All story-tellers agree in saying that they learned them as traditions long ago; and if all those whose names are given had been inclined to tell “stories” in another sense, they could not have made and told the same stories at opposite ends of Scotland, almost simultaneously, to different people. James Wilson could not have told Connall Cra-bhuidhe to Hector MacLean in Islay, about the same time that Neil Gillies was telling Conal Crobhi to me at Inverary, and a very short time before Hector Urquhart got the No. 8 from Kenneth MacLean (MacLennan) in Gairloch. An old fisherman and an old porter could not have combined to tell a “story” which was in Straparola, in Italian, in 1567, to Hector MacLean in Barra, in 1859, and to the Rev. Mr. MacLauchlan in Edinburgh, in 1860, unless these stories were popular facts, though despised as fictions; and they are curious facts too, for the frame of Conal is common to old German manuscripts, and some of the adventures are versions of those of Ulysses. There are many proverbs which are only explained when the story is known; for example, “blackberries in February” means nothing; but when explained by the story, the meaning is clearly the idea which an acquaintance of mine once embodied in a French toast, as “les impossibilités accomplies.” The stories do not change rapidly, for I have gone back to a reciter after the lapse of a year, and I have heard him again repeat in Gaelic, what I had translated from his dictation, with hardly a change (vol.1, p.93).
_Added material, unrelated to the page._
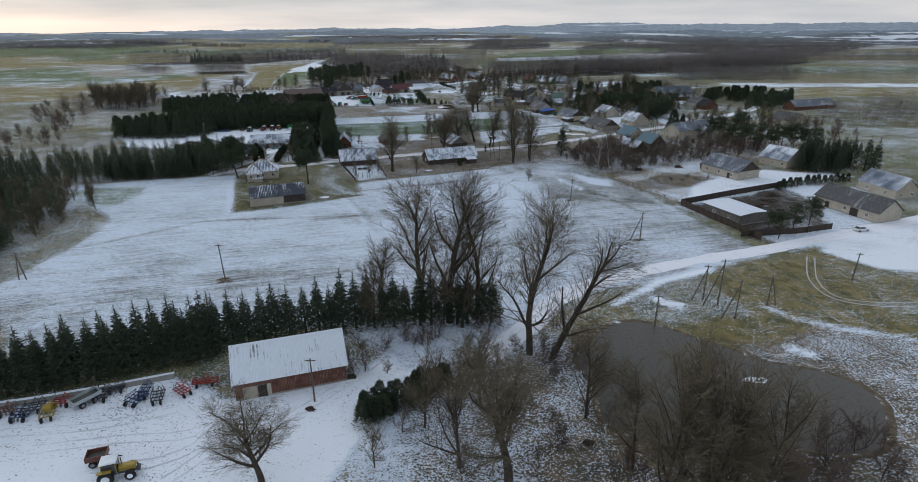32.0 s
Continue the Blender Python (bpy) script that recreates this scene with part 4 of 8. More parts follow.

I have now no doubt that the popular tales are very old; that they are old “allabanaich,” Highlanders and wanderers; that they have wandered, settled, and changed, with those who still tell them; and call themselves “Albannaich,” men whose wandering spirit is not yet extinct, though they were settled in their present abodes “before the memory of man.”
There was and is, a wandering spirit in the whole race, if Celts are Indo-Europeans. In the people who delighted in the adventures of Ulysses and Æneas, a longing spirit of western adventure, which was shewn in the fabled Atalantis, and the Island of the Seven Cities and St. Brandon – the spirit which drove the hordes of Asia to Europe, and urged Columbus to discover America, and which still survives in “the Green Isle of the great deep,” “Eilan uaine an iomal torra domhain,” of which so much is told, which Highland fancy still sees on the far western horizon, and which as “FLATHINNIS,” the Isle of Heroes, has now been raised from an earthly paradise to mean Heaven.
Much has been said about highland superstitions, and highlanders of the east and west, like their southern neighbours, have many, but they are at least respectable from their age; and because they are so widely spread over the world, I believe them to be nearly all fictions founded on facts.
Thirteen Highlanders would eat their potatoes together without fear, and one of them might spill the salt without a shudder. I never heard of a Celtic peasant consulting his table as an oracle, or going to a clairvoyant; but plenty of them dream dreams and see visions, and believe in them as men in Bible history did of old.
A man had been lost in crossing the dangerous ford, five or six miles of sand or rock, between Benbecula and North Uist, shortly before I was there in 1859. I was told the fact, and it was added incidentally, “And did he not come to his sister in a dream, and tell her where to find him? And she went to the place, and got him there, half buried in sand, after the whole country side had been looking for him in vain.” Here is a similar story from Manchester:-
“FULFILMENT OF A DREAM.. – An inquest was held last evening at Sheffield, before Mr. Thomas Badger, coroner, on the body of Mr. Charles Holmes, button manufacturer, Clough House Lane, who had been found drowned on Monday morning, in the Lead-mill dam in that town. The deceased left his home on Saturday night in company with his wife; they walked through the town together, and about nine o’clock, at which time they were at the top of Union Street, he said to her, ‘I’m going to leave thee here, Fanny.’ She said, ‘Are you?’ And he replied, ‘Yes, I want to see an old friend who is going to Birmingham on Monday, and he is to be here.’ She said to him, ‘Well, Charlie, don’t stop long, because I do feel queer about that dream,’ and he replied, ‘Oh, don’t say that; I’ll just have a glass, and then come home. Go and get the supper ready, and I’ll come directly.’ She then left him. When he got into the house he was invited to drink with his friend, but he exhibited some reluctance, saying that on the night before his wife had dreamed that she saw him dead in a public-house, and that she had dreamed a similar dream about a week before. Unfortunately, however, he yielded to the temptation, got drunk, and did not leave the public-house till after twelve. He was accompanied part of the way home by his friend, and was never afterwards seen alive. Near his house are the Lead-mill dams, and, in consequence of his not returning home, his wife felt convinced that he had fallen in and got drowned. A search was made, and on Monday morning his body was found in the water, and was removed to the Royal Standard public-house, where his wife saw the body, and identified it as that of her husband; The jury returned a verdict of ‘Found drowned,’ and recommended that an opening in the wall, near the dam, through which it is supposed he had fallen, should be built up.” – Manchester Examiner.
There are plenty of lowlanders as well as “ignorant” Highlanders who think that they are seers, without the aid of a deal board through which to look into futurity, by the help of a medium, and it is by no means uncommon, as I am told, for the Astronomer-Royal to receive English letters asking his advice, ex officio.